Copy the listing verbatim, excluding any images found in it.

---*---

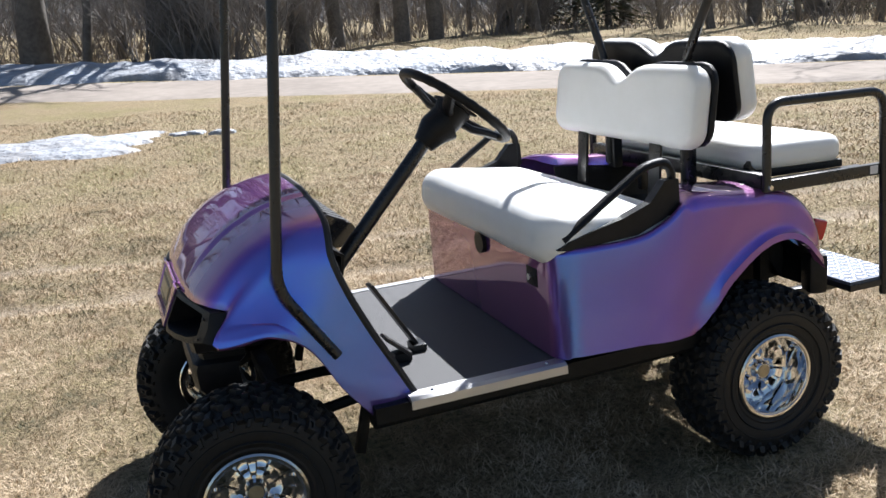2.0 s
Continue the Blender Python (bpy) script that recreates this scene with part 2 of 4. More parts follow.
def tube(points, radius, segments=10, flat=1.0, bm=None, radii=None):
    """A swept tube through the points; flat squashes the section along the sweep's side axis."""
    bm = bm or bmesh.new()
    pts = [Vector(p) for p in points]
    rings, side = [], None
    for i, p in enumerate(pts):
        d = (pts[min(i + 1, len(pts) - 1)] - pts[max(i - 1, 0)]).normalized()
        if side is None:
            side = d.orthogonal().normalized()
            if abs(d.y) < 0.9:
                side = Vector((0, 1, 0)) - d * d.y
                side.normalize()
        else:
            side = (side - d * side.dot(d)).normalized()
        up = d.cross(side)
        r = radii[i] if radii else radius
        rings.append([bm.verts.new(p + side * (math.cos(a) * r * flat) + up * (math.sin(a) * r))
                      for a in [2 * math.pi * k / segments for k in range(segments)]])
    for r1, r2 in zip(rings, rings[1:]):
        for k in range(segments):
            bm.faces.new((r1[k], r1[(k + 1) % segments], r2[(k + 1) % segments], r2[k]))
    bm.faces.new(rings[0][::-1])
    bm.faces.new(rings[-1])
    return bm


def grid(rows, bm=None, closed=False):
    """A surface through rows of points."""
    bm = bm or bmesh.new()
    vs = [[bm.verts.new(p) for p in row] for row in rows]
    for a, b in zip(vs, vs[1:]):
        n = len(a)
        for k in range(n if closed else n - 1):
            bm.faces.new((a[k], a[(k + 1) % n], b[(k + 1) % n], b[k]))
    return bm


def thicken(bm, depth):
    """Gives an open sheet a thickness, inward."""
    bmesh.ops.recalc_face_normals(bm, faces=bm.faces)
    bmesh.ops.solidify(bm, geom=bm.faces[:], thickness=depth)
    return bm


def lathe(profile, segments, centre=(0, 0, 0), bm=None, closed=False):
    """Turns a profile of (radius, y) about the y axis."""
    bm = bm or bmesh.new()
    c = Vector(centre)
    rows = []
    for r, y in profile:
        rows.append([bm.verts.new(c + Vector((math.cos(a) * r, y, math.sin(a) * r))) for a in [2 * math.pi * k / segments for k in range(segments)]])
    if closed:
        rows.append(rows[0])
    for a, b in zip(rows, rows[1:]):
        for k in range(segments):
            bm.faces.new((a[k], a[(k + 1) % segments], b[(k + 1) % segments], b[k]))
    return bm


def prism(outline, axis, a, b, bm=None):
    """A flat outline of 2D points pushed out along an axis from a to b. x: (y, z), y: (x, z), z: (x, y)."""
    bm = bm or bmesh.new()
    put = {"x": lambda p, d: (d, p[0], p[1]), "y": lambda p, d: (p[0], d, p[1]), "z": lambda p, d: (p[0], p[1], d)}[axis]
    lo = [bm.verts.new(put(p, a)) for p in outline]
    hi = [bm.verts.new(put(p, b)) for p in outline]
    n = len(outline)
    bm.faces.new(lo[::-1])
    bm.faces.new(hi)
    for k in range(n):
        bm.faces.new((lo[k], lo[(k + 1) % n], hi[(k + 1) % n], hi[k]))
    return bm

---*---

Final result —
2.0 s
Continue the Blender Python (bpy) script that recreates this scene with part 2 of 4. More parts follow.
def tube(points, radius, segments=10, flat=1.0, bm=None, radii=None):
    """A swept tube through the points; flat squashes the section along the sweep's side axis."""
    bm = bm or bmesh.new()
    pts = [Vector(p) for p in points]
    rings, side = [], None
    for i, p in enumerate(pts):
        d = (pts[min(i + 1, len(pts) - 1)] - pts[max(i - 1, 0)]).normalized()
        if side is None:
            side = d.orthogonal().normalized()
            if abs(d.y) < 0.9:
                side = Vector((0, 1, 0)) - d * d.y
                side.normalize()
        else:
            side = (side - d * side.dot(d)).normalized()
        up = d.cross(side)
        r = radii[i] if radii else radius
        rings.append([bm.verts.new(p + side * (math.cos(a) * r * flat) + up * (math.sin(a) * r))
                      for a in [2 * math.pi * k / segments for k in range(segments)]])
    for r1, r2 in zip(rings, rings[1:]):
        for k in range(segments):
            bm.faces.new((r1[k], r1[(k + 1) % segments], r2[(k + 1) % segments], r2[k]))
    bm.faces.new(rings[0][::-1])
    bm.faces.new(rings[-1])
    return bm


def grid(rows, bm=None, closed=False):
    """A surface through rows of points."""
    bm = bm or bmesh.new()
    vs = [[bm.verts.new(p) for p in row] for row in rows]
    for a, b in zip(vs, vs[1:]):
        n = len(a)
        for k in range(n if closed else n - 1):
            bm.faces.new((a[k], a[(k + 1) % n], b[(k + 1) % n], b[k]))
    return bm


def thicken(bm, depth):
    """Gives an open sheet a thickness, inward."""
    bmesh.ops.recalc_face_normals(bm, faces=bm.faces)
    bmesh.ops.solidify(bm, geom=bm.faces[:], thickness=depth)
    return bm


def lathe(profile, segments, centre=(0, 0, 0), bm=None, closed=False):
    """Turns a profile of (radius, y) about the y axis."""
    bm = bm or bmesh.new()
    c = Vector(centre)
    rows = []
    for r, y in profile:
        rows.append([bm.verts.new(c + Vector((math.cos(a) * r, y, math.sin(a) * r))) for a in [2 * math.pi * k / segments for k in range(segments)]])
    if closed:
        rows.append(rows[0])
    for a, b in zip(rows, rows[1:]):
        for k in range(segments):
            bm.faces.new((a[k], a[(k + 1) % segments], b[(k + 1) % segments], b[k]))
    return bm


def prism(outline, axis, a, b, bm=None):
    """A flat outline of 2D points pushed out along an axis from a to b. x: (y, z), y: (x, z), z: (x, y)."""
    bm = bm or bmesh.new()
    put = {"x": lambda p, d: (d, p[0], p[1]), "y": lambda p, d: (p[0], d, p[1]), "z": lambda p, d: (p[0], p[1], d)}[axis]
    lo = [bm.verts.new(put(p, a)) for p in outline]
    hi = [bm.verts.new(put(p, b)) for p in outline]
    n = len(outline)
    bm.faces.new(lo[::-1])
    bm.faces.new(hi)
    for k in range(n):
        bm.faces.new((lo[k], lo[(k + 1) % n], hi[(k + 1) % n], hi[k]))
    return bm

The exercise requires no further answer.